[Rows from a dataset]
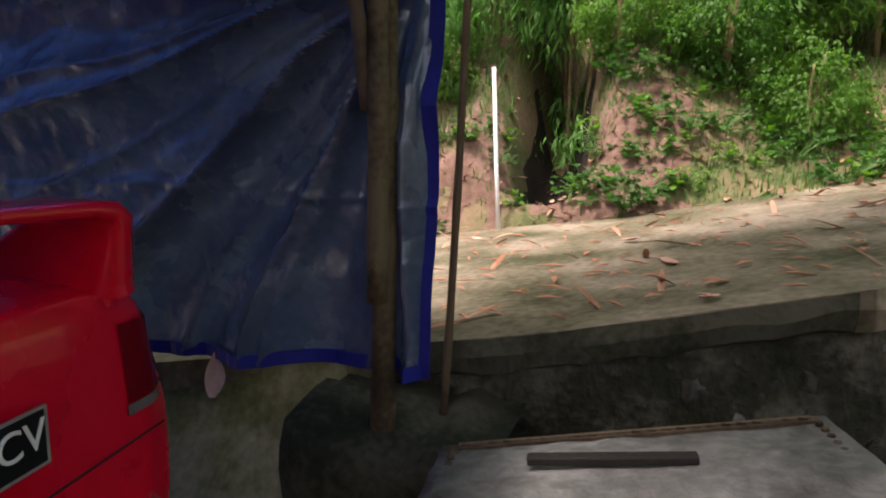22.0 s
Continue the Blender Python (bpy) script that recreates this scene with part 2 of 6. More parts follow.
TERRACOTTA = surface("terracotta_tile_paint", (0.24, 0.075, 0.04), (0.34, 0.115, 0.065), (0.42, 0.16, 0.095), size=3, fine=25, rough=0.55, bump=0.15)
ORANGE = plain("orange_yellow_fascia_paint", (0.62, 0.30, 0.05), 0.6)
CREAM = plain("cream_paint", (0.55, 0.47, 0.30), 0.7)
ROOFTILE = surface("old_roof_tile", (0.10, 0.05, 0.035), (0.20, 0.10, 0.07), (0.30, 0.17, 0.12), size=3, fine=25, rough=0.9, bump=0.4)
BLUE_EDGE = plain("royal_blue_tape", (0.015, 0.02, 0.20), 0.45)
SACK = surface("grey_plastic_sheet", (0.05, 0.045, 0.038), (0.13, 0.125, 0.118), (0.26, 0.25, 0.24), size=5, fine=24, rough=0.5, bump=0.9, dist=0.03)
BAG = surface("white_plastic_bag", (0.36, 0.355, 0.35), (0.52, 0.52, 0.52), (0.66, 0.66, 0.66), size=9, fine=50, rough=0.4, bump=0.6, translucent=0.3)
HOSE = plain("green_garden_hose_plastic", (0.03, 0.30, 0.19), 0.35)
JUG = plain("blue_plastic", (0.012, 0.10, 0.34), 0.4)
JUG_LABEL = plain("pale_blue_label_paper", (0.16, 0.30, 0.48), 0.6)
EARTH = surface("crumbling_red_earth", (0.045, 0.018, 0.011), (0.115, 0.050, 0.032), (0.21, 0.10, 0.065), size=2.6, fine=22, rough=0.95, bump=1.0, dist=0.05, spec=0.12)


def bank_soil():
    """Red earth by the wall; along the ditch, damp soil plus painted-in shade."""
    m = surface("red_earth_to_shaded_damp_soil", (0.045, 0.018, 0.011), (0.115, 0.050, 0.032), (0.21, 0.10, 0.065), size=2.6, fine=22, rough=0.95, bump=1.0, dist=0.05, spec=0.12)
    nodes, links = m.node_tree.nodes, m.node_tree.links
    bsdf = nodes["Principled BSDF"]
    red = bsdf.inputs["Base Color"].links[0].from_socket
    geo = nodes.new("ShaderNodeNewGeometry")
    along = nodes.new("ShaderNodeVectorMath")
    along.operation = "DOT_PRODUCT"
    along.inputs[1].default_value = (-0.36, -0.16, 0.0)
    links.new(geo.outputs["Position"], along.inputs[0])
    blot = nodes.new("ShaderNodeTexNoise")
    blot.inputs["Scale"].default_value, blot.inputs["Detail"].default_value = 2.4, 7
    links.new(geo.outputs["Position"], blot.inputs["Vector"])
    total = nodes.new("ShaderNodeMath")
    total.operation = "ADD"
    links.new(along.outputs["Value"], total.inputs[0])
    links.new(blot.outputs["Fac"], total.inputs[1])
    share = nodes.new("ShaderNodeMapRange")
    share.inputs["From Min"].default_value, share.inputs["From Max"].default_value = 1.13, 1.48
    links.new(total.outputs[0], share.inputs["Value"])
    # value 0.16 puts the ditch's shade into the soil colour
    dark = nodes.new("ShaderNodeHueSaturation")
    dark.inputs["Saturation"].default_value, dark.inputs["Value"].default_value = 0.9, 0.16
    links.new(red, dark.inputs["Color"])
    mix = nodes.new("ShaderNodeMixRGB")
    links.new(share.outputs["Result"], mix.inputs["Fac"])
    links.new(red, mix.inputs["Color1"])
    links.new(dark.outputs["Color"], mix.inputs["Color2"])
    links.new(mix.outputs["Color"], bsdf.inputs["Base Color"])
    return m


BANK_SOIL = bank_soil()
# near-black that paints shade into the culvert's depth and the gully
RECESS_SHADE = plain("recess_shade_dark", (0.02, 0.015, 0.012), 0.95)


def tarp_mat():
    """Woven blue plastic sheet with creases; daylight shines through it."""
    m = surface("blue_tarpaulin", (0.045, 0.066, 0.13), (0.065, 0.092, 0.165), (0.12, 0.155, 0.23), size=3.2, fine=30, rough=0.24, bump=0.6, translucent=0.20, spread=0.0, rough_var=0.10, spec=0.9, coat=0.45)
    return m


def roof_sheet_mat():
    return surface("thin_blue_roof_sheet", (0.06, 0.13, 0.44), (0.09, 0.17, 0.52), (0.20, 0.28, 0.58), size=1.6, fine=14, rough=0.5, bump=0.3, translucent=0.34, spread=0.0)


POSTWOOD = surface('mossy_bamboo_post', (0.022, 0.016, 0.010), (0.055, 0.039, 0.023), (0.13, 0.10, 0.058), size=5, fine=40, rough=0.7, bump=0.4)
BLUETARP = surface('loose_blue_sheet', (0.012, 0.014, 0.065), (0.022, 0.026, 0.12), (0.10, 0.11, 0.24), size=4, fine=24, rough=0.35, bump=0.3, translucent=0.35)
TARP = tarp_mat()
ROOFSHEET = roof_sheet_mat()


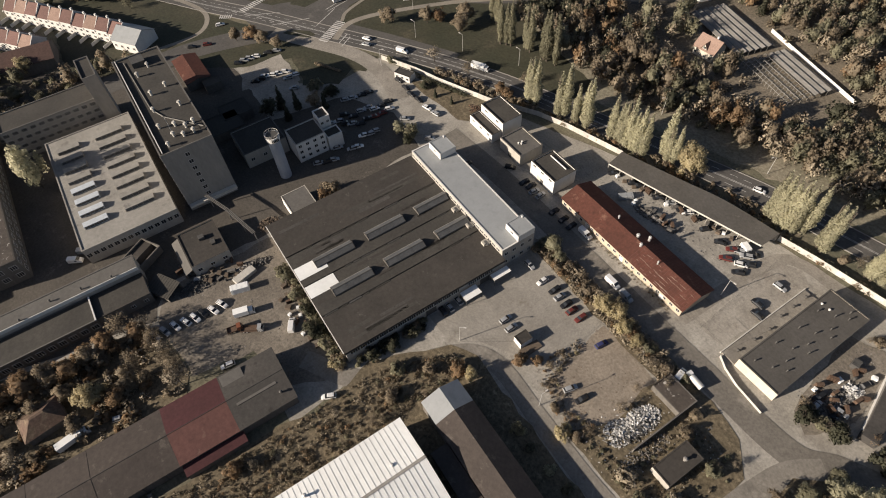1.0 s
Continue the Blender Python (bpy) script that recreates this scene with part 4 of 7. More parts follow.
for x, y, a, b, h in ((182, 103, 5, 3, 2.6), (190, 104, 6, 4, 3.6)):
    t = thing("transformer_box", "small pale rendered transformer hut", "hut", x, y, 0, 12)
    flat_block(t, -a / 2, a / 2, -b / 2, b / 2, h, CREAM if h > 3 else WHITE, PALE, lip=0.05, thick=0.2)

pond = thing("fire_pond", "dark square fire pond with pale concrete rim", "pond", 252.5, 60.5, 0, -51, kind="structure")
part("rim", ring(bmesh.new(), -7.9, 7.9, -5.9, 5.9, 0.05, 0.75, 0.6), PATH, pond)
part("water", boxes((-7.3, 7.3, -5.3, 5.3, 0.02, 0.4)), WATER, pond)

# ---- long barns in the east ----
barn = thing("barn", "long angled barn with red and grey roof stretches and white gable", "barn", 164.5, 9.0, 0, 36.3)
gable_block(barn, 0, 84, -6.6, 6.6, 5.0, 7.6, WHITE, REDROOF, "x", 0.4, ((-0.4, 31.0, REDROOF), (31.02, 50.0, BROWNROOF), (50.02, 84.4, REDROOF2)))
for x in (30.9, 50.0):
    for s in (-1, 1):
        bm = bmesh.new()
        beam(bm, (x, 0, 7.85), (x, s * 7.0, 5.08), 0.14)
        part("verge_strip", bm, WHITE, barn)
window_row(barn, "w", 0, 84, -6.6, 6.6, 3, 1.6, 1.8, 2.0)
window_row(barn, "s", 0, 84, -6.6, 6.6, 16, 1.6, 1.8, 1.4)
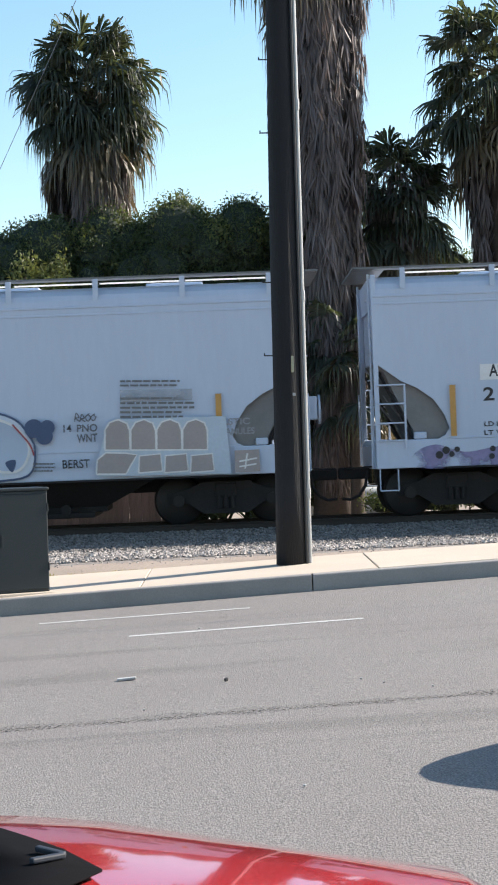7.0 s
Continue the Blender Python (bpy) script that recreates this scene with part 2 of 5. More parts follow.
def tilted_slab(name, x0, x1, y0, y1, low, high, material, parent, round_front=0.0):
    """A flagstone or kerbstone that follows the road's slope, with worn upper edges."""
    bm = boxed(x0, x1, y0, y1, low, high)
    es = [e for e in bm.edges if all(v.co.z > high - 1e-4 for v in e.verts)]
    bmesh.ops.bevel(bm, geom=es, offset=round_front or 0.008, segments=3 if round_front else 1, affect="EDGES", profile=0.5)
    for v in bm.verts:
        if v.co.y < KERB_Y + 0.5:
            v.co.y += kerb_bend(v.co.x)
        v.co.z += grade(v.co.x)
    return part(name, bm, material, parent)


for a, b in zip(KJOINTS, KJOINTS[1:]):
    tilted_slab("kerbstone", a + 0.008, b - 0.008, KERB_Y, KERB_Y + 0.17, -0.1, 0.21, "kerb", kerb, 0.025)
for a, b in zip(JOINTS, JOINTS[1:]):
    tilted_slab("paving_slab", a + 0.006, b - 0.006, KERB_Y + 0.174, WALK_Y, 0.0, 0.21, "concrete", pavement)

# ---- railway ----
TRACK_Y = 32.1


def bed_z(x, y):
    d = abs(y - TRACK_Y)
    k = min(max((2.6 - d) / 1.2, 0), 1)
    return ground_z(x, y) + 0.04 * min(max((y - 25.3) / 0.8, 0), 1) - 0.02 + 0.09 * k


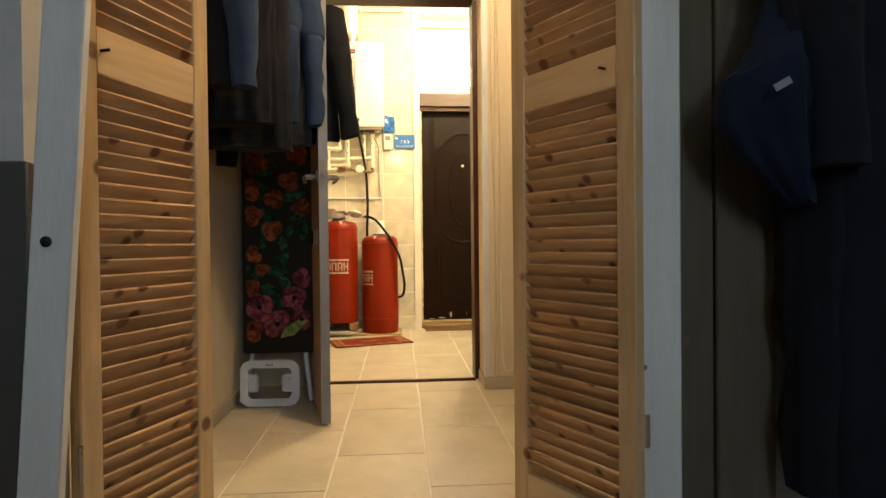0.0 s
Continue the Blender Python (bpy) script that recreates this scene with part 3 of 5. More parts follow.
moved(sack("blue floral cloth bag hanging by cords from the rack", [FLORAL], [((0.19, 2.33, 1.50), (0, 0.05, 0), (0.03, 0, 0)), ((0.18, 2.35, 1.40), (0, 0.115, 0), (0.05, 0, 0)), ((0.175, 2.36, 1.28), (0, 0.135, 0), (0.055, 0, 0)), ((0.18, 2.35, 1.20), (0, 0.10, 0), (0.04, 0, 0))], WHITE, 0.3, (0.195, 2.34, 1.715)), 0.055, 0.02, 0.045)
moved(sack("lime and white printed bag stuffed full on the rack", [LIME, DOTS], [((0.165, 2.14, 1.56), (0, 0.04, 0), (0.03, 0, 0)), ((0.155, 2.13, 1.42), (0, 0.085, 0), (0.034, 0, 0)), ((0.15, 2.13, 1.26), (0, 0.105, 0), (0.038, 0, 0)), ((0.15, 2.12, 1.13), (0, 0.105, 0), (0.038, 0, 0)), ((0.155, 2.10, 1.03), (0, 0.05, 0), (0.03, 0, 0))], TANPLAIN, 2.0, (0.195, 2.12, 1.715)), 0.10, 0.03, 0.045)
moved(sack("black cloth bag hanging behind the tan bag", [BLACKCLOTH], [((0.225, 2.22, 1.45), (0, 0.04, 0), (0.02, 0, 0)), ((0.225, 2.20, 1.2), (0, 0.12, 0), (0.03, 0, 0)), ((0.225, 2.19, 0.95), (0, 0.12, 0), (0.03, 0, 0)), ((0.225, 2.18, 0.76), (0, 0.08, 0), (0.02, 0, 0))], BLACKCLOTH, 4.0, (0.2, 2.22, 1.715)), 0.07, 0.05, 0.045)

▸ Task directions
From the line that contains "2 of 5. More parts follow." through the line that contains "TRACK_Y = 32.1", reproduce every line exactly, both end lines included.

▸ Answer to the exercise
Continue the Blender Python (bpy) script that recreates this scene with part 2 of 5. More parts follow.
def tilted_slab(name, x0, x1, y0, y1, low, high, material, parent, round_front=0.0):
    """A flagstone or kerbstone that follows the road's slope, with worn upper edges."""
    bm = boxed(x0, x1, y0, y1, low, high)
    es = [e for e in bm.edges if all(v.co.z > high - 1e-4 for v in e.verts)]
    bmesh.ops.bevel(bm, geom=es, offset=round_front or 0.008, segments=3 if round_front else 1, affect="EDGES", profile=0.5)
    for v in bm.verts:
        if v.co.y < KERB_Y + 0.5:
            v.co.y += kerb_bend(v.co.x)
        v.co.z += grade(v.co.x)
    return part(name, bm, material, parent)


for a, b in zip(KJOINTS, KJOINTS[1:]):
    tilted_slab("kerbstone", a + 0.008, b - 0.008, KERB_Y, KERB_Y + 0.17, -0.1, 0.21, "kerb", kerb, 0.025)
for a, b in zip(JOINTS, JOINTS[1:]):
    tilted_slab("paving_slab", a + 0.006, b - 0.006, KERB_Y + 0.174, WALK_Y, 0.0, 0.21, "concrete", pavement)

# ---- railway ----
TRACK_Y = 32.1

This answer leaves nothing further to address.